RECORDS FOR PROCESSING
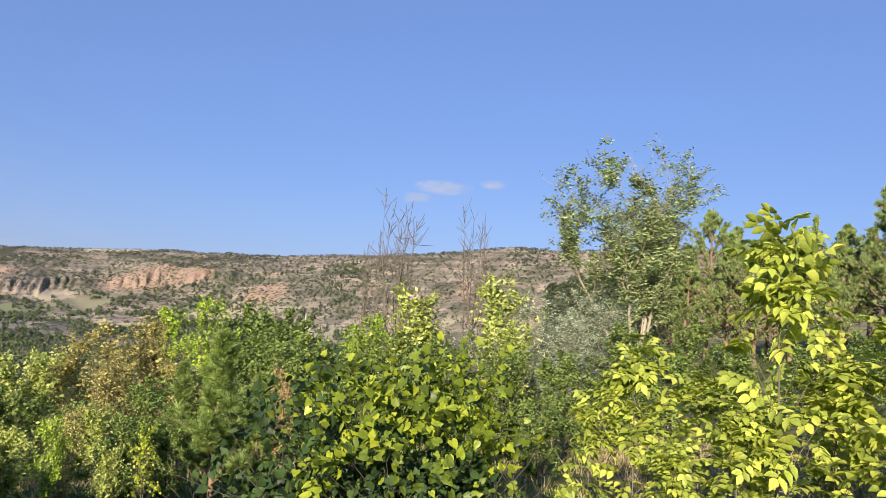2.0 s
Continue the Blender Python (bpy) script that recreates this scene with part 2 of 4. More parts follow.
LEAF = {
    "walnut": leaf_material("walnut_leaf", (0.24, 0.32, 0.04), (0.32, 0.38, 0.05), (0.48, 0.49, 0.085), 0.42),
    "vine": leaf_material("heart_leaf", (0.05, 0.11, 0.008), (0.155, 0.215, 0.01), (0.35, 0.385, 0.018), 0.42),
    # dark copy of the heart leaf, with shade put into its colour
    "vine_shaded": leaf_material("shaded_heart_leaf", (0.02, 0.055, 0.008), (0.034, 0.08, 0.01), (0.06, 0.11, 0.013), 0.5),
    "apple": leaf_material("apple_leaf", (0.2, 0.28, 0.06), (0.40, 0.47, 0.11), (0.6, 0.62, 0.18), 0.5),
    "shrub": leaf_material("shrub_leaf", (0.06, 0.12, 0.022), (0.135, 0.205, 0.038), (0.25, 0.31, 0.06), 0.55),
    "lime": leaf_material("lime_leaf", (0.13, 0.24, 0.02), (0.25, 0.37, 0.03), (0.40, 0.46, 0.05), 0.5),
    "silver": leaf_material("silver_leaf", (0.20, 0.25, 0.15), (0.32, 0.37, 0.24), (0.45, 0.48, 0.34), 0.6, 0.25, (1.1, 1.1, 0.8)),
    "willow": leaf_material("willow_leaf", (0.12, 0.18, 0.06), (0.23, 0.3, 0.11), (0.37, 0.42, 0.18), 0.5),
    "brown": leaf_material("turning_leaf", (0.19, 0.18, 0.055), (0.34, 0.31, 0.09), (0.48, 0.42, 0.15), 0.6),
    "rust": leaf_material("rusty_leaf", (0.27, 0.18, 0.08), (0.39, 0.28, 0.12), (0.46, 0.38, 0.16), 0.7),
    "olive": leaf_material("narrow_pale_leaf", (0.16, 0.235, 0.05), (0.34, 0.40, 0.085), (0.58, 0.58, 0.15), 0.5),
    "mulberry": leaf_material("mulberry_leaf", (0.055, 0.13, 0.02), (0.19, 0.285, 0.03), (0.52, 0.54, 0.045), 0.42, 0.33),
    "elder": leaf_material("elder_leaf", (0.075, 0.18, 0.026), (0.155, 0.29, 0.04), (0.31, 0.41, 0.055), 0.5, 0.38),
    # lighter grass copy, brightened in colour where the shade falls too deep
    "lifted_grass": leaf_material("lifted_grass_blade", (0.06, 0.14, 0.03), (0.14, 0.27, 0.05), (0.26, 0.4, 0.07), 0.5, 0.36),
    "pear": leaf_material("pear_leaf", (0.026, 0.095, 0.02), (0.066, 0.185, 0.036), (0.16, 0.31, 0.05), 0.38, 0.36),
    # darker copy of the mulberry leaf: shade put into its colour
    "shady": leaf_material("shaded_mulberry_leaf", (0.05, 0.135, 0.024), (0.11, 0.24, 0.038), (0.24, 0.37, 0.05), 0.38, 0.36),
    "needle": leaf_material("pine_needle", (0.10, 0.165, 0.05), (0.21, 0.29, 0.085), (0.35, 0.42, 0.135), 0.5, 0.2),
    "young_needle": leaf_material("young_pine_needle", (0.09, 0.15, 0.03), (0.17, 0.25, 0.05), (0.27, 0.34, 0.08), 0.5, 0.25),
    "sprig": leaf_material("sprig_leaf", (0.13, 0.21, 0.025), (0.24, 0.32, 0.04), (0.42, 0.45, 0.07), 0.4, 0.35),
    "tip": leaf_material("reddish_young_leaf", (0.30, 0.17, 0.04), (0.42, 0.25, 0.05), (0.55, 0.36, 0.08), 0.4, 0.35),
    "gold": leaf_material("yellowing_leaf", (0.2, 0.3, 0.025), (0.34, 0.4, 0.035), (0.5, 0.5, 0.05), 0.45, 0.4),
    "far_dark": leaf_material("distant_dark_leaf", (0.08, 0.10, 0.045), (0.08, 0.115, 0.05), (0.10, 0.135, 0.06), 0.8, 0.35, even=True),
    "far_pale": leaf_material("distant_pale_leaf", (0.24, 0.29, 0.12), (0.31, 0.35, 0.165), (0.38, 0.41, 0.2), 0.8, 0.45, even=True),
    "far_poplar": leaf_material("distant_poplar_leaf", (0.2, 0.25, 0.13), (0.22, 0.27, 0.15), (0.26, 0.3, 0.16), 0.8, 0.4, even=True),
    "near_dark": leaf_material("dark_belt_leaf", (0.04, 0.06, 0.03), (0.042, 0.066, 0.03), (0.06, 0.08, 0.035), 0.7, 0.3, even=True),
    # valley and hill scrub tones, lightened in the colour in place of haze
    "far_mid": leaf_material("distant_leaf", (0.14, 0.18, 0.075), (0.11, 0.15, 0.07), (0.13, 0.165, 0.075), 0.8, 0.4, even=True),
    "scrub": leaf_material("hazed_scrub_leaf", (0.11, 0.13, 0.085), (0.09, 0.11, 0.07), (0.115, 0.13, 0.085), 0.8, 0.25, even=True),
    "poplar": leaf_material("poplar_leaf", (0.09, 0.15, 0.045), (0.17, 0.24, 0.07), (0.29, 0.34, 0.12), 0.5),
    "plum": leaf_material("plum_leaf", (0.078, 0.136, 0.026), (0.16, 0.215, 0.035), (0.359, 0.359, 0.055), 0.45),
    # darker grass copy, with shade put into its colour
    "grass": leaf_material("dimmed_grass_blade", (0.045, 0.09, 0.03), (0.07, 0.13, 0.042), (0.11, 0.17, 0.055), 0.6, 0.35),
    "straw": leaf_material("dry_grass_blade", (0.22, 0.19, 0.09), (0.34, 0.29, 0.14), (0.46, 0.39, 0.20), 0.7, 0.3, (1.2, 1.1, 0.7)),
}
BARK = {
    "grey": bark_material("grey_bark", (0.07, 0.06, 0.045), (0.24, 0.20, 0.16)),
    "dark": bark_material("dark_bark", (0.03, 0.025, 0.02), (0.11, 0.09, 0.07)),
    "pale": bark_material("pale_bark", (0.22, 0.19, 0.14), (0.48, 0.42, 0.33)),
    "pine": bark_material("pine_bark", (0.14, 0.08, 0.05), (0.36, 0.24, 0.16)),
    "young": bark_material("young_bark", (0.16, 0.10, 0.05), (0.30, 0.22, 0.12)),
}


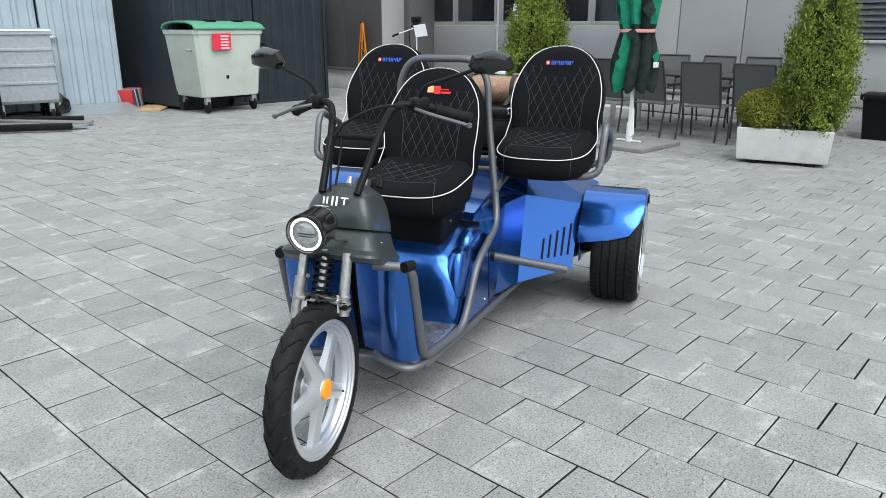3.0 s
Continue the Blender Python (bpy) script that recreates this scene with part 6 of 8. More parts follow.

EXERCISE GOAL
All of the records need repeating exactly, except for the pictures.

RESULT OF THE TASK
2.0 s
Continue the Blender Python (bpy) script that recreates this scene with part 2 of 4. More parts follow.
LEAF = {
    "walnut": leaf_material("walnut_leaf", (0.24, 0.32, 0.04), (0.32, 0.38, 0.05), (0.48, 0.49, 0.085), 0.42),
    "vine": leaf_material("heart_leaf", (0.05, 0.11, 0.008), (0.155, 0.215, 0.01), (0.35, 0.385, 0.018), 0.42),
    # dark copy of the heart leaf, with shade put into its colour
    "vine_shaded": leaf_material("shaded_heart_leaf", (0.02, 0.055, 0.008), (0.034, 0.08, 0.01), (0.06, 0.11, 0.013), 0.5),
    "apple": leaf_material("apple_leaf", (0.2, 0.28, 0.06), (0.40, 0.47, 0.11), (0.6, 0.62, 0.18), 0.5),
    "shrub": leaf_material("shrub_leaf", (0.06, 0.12, 0.022), (0.135, 0.205, 0.038), (0.25, 0.31, 0.06), 0.55),
    "lime": leaf_material("lime_leaf", (0.13, 0.24, 0.02), (0.25, 0.37, 0.03), (0.40, 0.46, 0.05), 0.5),
    "silver": leaf_material("silver_leaf", (0.20, 0.25, 0.15), (0.32, 0.37, 0.24), (0.45, 0.48, 0.34), 0.6, 0.25, (1.1, 1.1, 0.8)),
    "willow": leaf_material("willow_leaf", (0.12, 0.18, 0.06), (0.23, 0.3, 0.11), (0.37, 0.42, 0.18), 0.5),
    "brown": leaf_material("turning_leaf", (0.19, 0.18, 0.055), (0.34, 0.31, 0.09), (0.48, 0.42, 0.15), 0.6),
    "rust": leaf_material("rusty_leaf", (0.27, 0.18, 0.08), (0.39, 0.28, 0.12), (0.46, 0.38, 0.16), 0.7),
    "olive": leaf_material("narrow_pale_leaf", (0.16, 0.235, 0.05), (0.34, 0.40, 0.085), (0.58, 0.58, 0.15), 0.5),
    "mulberry": leaf_material("mulberry_leaf", (0.055, 0.13, 0.02), (0.19, 0.285, 0.03), (0.52, 0.54, 0.045), 0.42, 0.33),
    "elder": leaf_material("elder_leaf", (0.075, 0.18, 0.026), (0.155, 0.29, 0.04), (0.31, 0.41, 0.055), 0.5, 0.38),
    # lighter grass copy, brightened in colour where the shade falls too deep
    "lifted_grass": leaf_material("lifted_grass_blade", (0.06, 0.14, 0.03), (0.14, 0.27, 0.05), (0.26, 0.4, 0.07), 0.5, 0.36),
    "pear": leaf_material("pear_leaf", (0.026, 0.095, 0.02), (0.066, 0.185, 0.036), (0.16, 0.31, 0.05), 0.38, 0.36),
    # darker copy of the mulberry leaf: shade put into its colour
    "shady": leaf_material("shaded_mulberry_leaf", (0.05, 0.135, 0.024), (0.11, 0.24, 0.038), (0.24, 0.37, 0.05), 0.38, 0.36),
    "needle": leaf_material("pine_needle", (0.10, 0.165, 0.05), (0.21, 0.29, 0.085), (0.35, 0.42, 0.135), 0.5, 0.2),
    "young_needle": leaf_material("young_pine_needle", (0.09, 0.15, 0.03), (0.17, 0.25, 0.05), (0.27, 0.34, 0.08), 0.5, 0.25),
    "sprig": leaf_material("sprig_leaf", (0.13, 0.21, 0.025), (0.24, 0.32, 0.04), (0.42, 0.45, 0.07), 0.4, 0.35),
    "tip": leaf_material("reddish_young_leaf", (0.30, 0.17, 0.04), (0.42, 0.25, 0.05), (0.55, 0.36, 0.08), 0.4, 0.35),
    "gold": leaf_material("yellowing_leaf", (0.2, 0.3, 0.025), (0.34, 0.4, 0.035), (0.5, 0.5, 0.05), 0.45, 0.4),
    "far_dark": leaf_material("distant_dark_leaf", (0.08, 0.10, 0.045), (0.08, 0.115, 0.05), (0.10, 0.135, 0.06), 0.8, 0.35, even=True),
    "far_pale": leaf_material("distant_pale_leaf", (0.24, 0.29, 0.12), (0.31, 0.35, 0.165), (0.38, 0.41, 0.2), 0.8, 0.45, even=True),
    "far_poplar": leaf_material("distant_poplar_leaf", (0.2, 0.25, 0.13), (0.22, 0.27, 0.15), (0.26, 0.3, 0.16), 0.8, 0.4, even=True),
    "near_dark": leaf_material("dark_belt_leaf", (0.04, 0.06, 0.03), (0.042, 0.066, 0.03), (0.06, 0.08, 0.035), 0.7, 0.3, even=True),
    # valley and hill scrub tones, lightened in the colour in place of haze
    "far_mid": leaf_material("distant_leaf", (0.14, 0.18, 0.075), (0.11, 0.15, 0.07), (0.13, 0.165, 0.075), 0.8, 0.4, even=True),
    "scrub": leaf_material("hazed_scrub_leaf", (0.11, 0.13, 0.085), (0.09, 0.11, 0.07), (0.115, 0.13, 0.085), 0.8, 0.25, even=True),
    "poplar": leaf_material("poplar_leaf", (0.09, 0.15, 0.045), (0.17, 0.24, 0.07), (0.29, 0.34, 0.12), 0.5),
    "plum": leaf_material("plum_leaf", (0.078, 0.136, 0.026), (0.16, 0.215, 0.035), (0.359, 0.359, 0.055), 0.45),
    # darker grass copy, with shade put into its colour
    "grass": leaf_material("dimmed_grass_blade", (0.045, 0.09, 0.03), (0.07, 0.13, 0.042), (0.11, 0.17, 0.055), 0.6, 0.35),
    "straw": leaf_material("dry_grass_blade", (0.22, 0.19, 0.09), (0.34, 0.29, 0.14), (0.46, 0.39, 0.20), 0.7, 0.3, (1.2, 1.1, 0.7)),
}
BARK = {
    "grey": bark_material("grey_bark", (0.07, 0.06, 0.045), (0.24, 0.20, 0.16)),
    "dark": bark_material("dark_bark", (0.03, 0.025, 0.02), (0.11, 0.09, 0.07)),
    "pale": bark_material("pale_bark", (0.22, 0.19, 0.14), (0.48, 0.42, 0.33)),
    "pine": bark_material("pine_bark", (0.14, 0.08, 0.05), (0.36, 0.24, 0.16)),
    "young": bark_material("young_bark", (0.16, 0.10, 0.05), (0.30, 0.22, 0.12)),
}


3.0 s
Continue the Blender Python (bpy) script that recreates this scene with part 6 of 8. More parts follow.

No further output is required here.